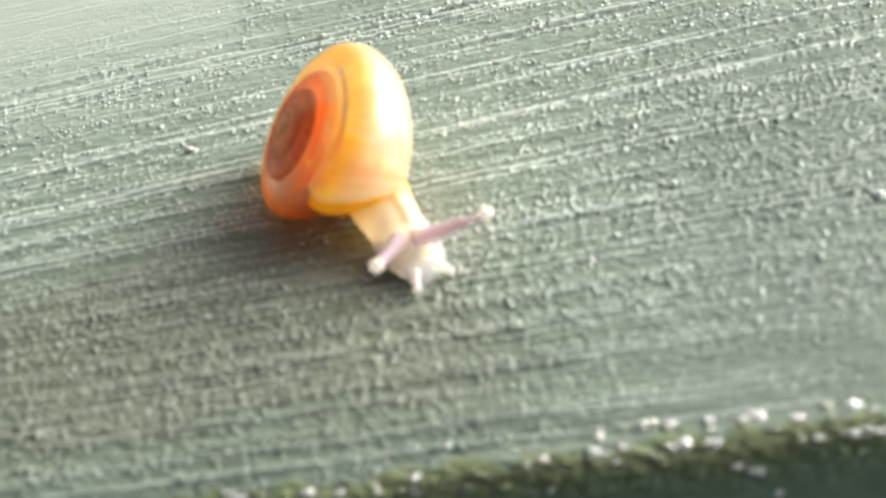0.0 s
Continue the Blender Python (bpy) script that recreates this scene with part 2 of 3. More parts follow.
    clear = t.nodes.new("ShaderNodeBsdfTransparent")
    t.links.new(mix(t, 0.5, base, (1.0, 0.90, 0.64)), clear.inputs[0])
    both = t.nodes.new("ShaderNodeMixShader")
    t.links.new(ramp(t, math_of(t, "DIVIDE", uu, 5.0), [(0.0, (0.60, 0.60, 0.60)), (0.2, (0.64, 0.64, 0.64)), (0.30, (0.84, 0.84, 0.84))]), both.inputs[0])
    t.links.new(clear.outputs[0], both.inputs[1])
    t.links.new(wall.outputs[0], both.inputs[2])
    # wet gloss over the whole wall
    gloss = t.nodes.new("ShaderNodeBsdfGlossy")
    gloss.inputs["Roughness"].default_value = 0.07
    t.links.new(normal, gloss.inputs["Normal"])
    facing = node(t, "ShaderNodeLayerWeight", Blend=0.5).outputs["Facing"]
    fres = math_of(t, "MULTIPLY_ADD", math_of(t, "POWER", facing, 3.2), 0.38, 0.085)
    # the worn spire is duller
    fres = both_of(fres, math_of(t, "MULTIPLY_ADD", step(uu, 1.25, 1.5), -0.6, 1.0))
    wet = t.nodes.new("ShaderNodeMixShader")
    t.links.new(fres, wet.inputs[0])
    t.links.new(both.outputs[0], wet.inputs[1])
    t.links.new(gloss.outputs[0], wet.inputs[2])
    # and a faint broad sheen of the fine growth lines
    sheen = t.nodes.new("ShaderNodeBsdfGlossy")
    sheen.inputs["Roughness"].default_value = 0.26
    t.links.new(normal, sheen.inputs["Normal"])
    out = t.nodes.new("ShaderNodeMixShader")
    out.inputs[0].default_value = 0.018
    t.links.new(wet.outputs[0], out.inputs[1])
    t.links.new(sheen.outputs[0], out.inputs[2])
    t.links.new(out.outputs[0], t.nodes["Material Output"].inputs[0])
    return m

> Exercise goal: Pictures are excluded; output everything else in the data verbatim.

> Task output:
0.0 s
Continue the Blender Python (bpy) script that recreates this scene with part 2 of 3. More parts follow.
    clear = t.nodes.new("ShaderNodeBsdfTransparent")
    t.links.new(mix(t, 0.5, base, (1.0, 0.90, 0.64)), clear.inputs[0])
    both = t.nodes.new("ShaderNodeMixShader")
    t.links.new(ramp(t, math_of(t, "DIVIDE", uu, 5.0), [(0.0, (0.60, 0.60, 0.60)), (0.2, (0.64, 0.64, 0.64)), (0.30, (0.84, 0.84, 0.84))]), both.inputs[0])
    t.links.new(clear.outputs[0], both.inputs[1])
    t.links.new(wall.outputs[0], both.inputs[2])
    # wet gloss over the whole wall
    gloss = t.nodes.new("ShaderNodeBsdfGlossy")
    gloss.inputs["Roughness"].default_value = 0.07
    t.links.new(normal, gloss.inputs["Normal"])
    facing = node(t, "ShaderNodeLayerWeight", Blend=0.5).outputs["Facing"]
    fres = math_of(t, "MULTIPLY_ADD", math_of(t, "POWER", facing, 3.2), 0.38, 0.085)
    # the worn spire is duller
    fres = both_of(fres, math_of(t, "MULTIPLY_ADD", step(uu, 1.25, 1.5), -0.6, 1.0))
    wet = t.nodes.new("ShaderNodeMixShader")
    t.links.new(fres, wet.inputs[0])
    t.links.new(both.outputs[0], wet.inputs[1])
    t.links.new(gloss.outputs[0], wet.inputs[2])
    # and a faint broad sheen of the fine growth lines
    sheen = t.nodes.new("ShaderNodeBsdfGlossy")
    sheen.inputs["Roughness"].default_value = 0.26
    t.links.new(normal, sheen.inputs["Normal"])
    out = t.nodes.new("ShaderNodeMixShader")
    out.inputs[0].default_value = 0.018
    t.links.new(wet.outputs[0], out.inputs[1])
    t.links.new(sheen.outputs[0], out.inputs[2])
    t.links.new(out.outputs[0], t.nodes["Material Output"].inputs[0])
    return m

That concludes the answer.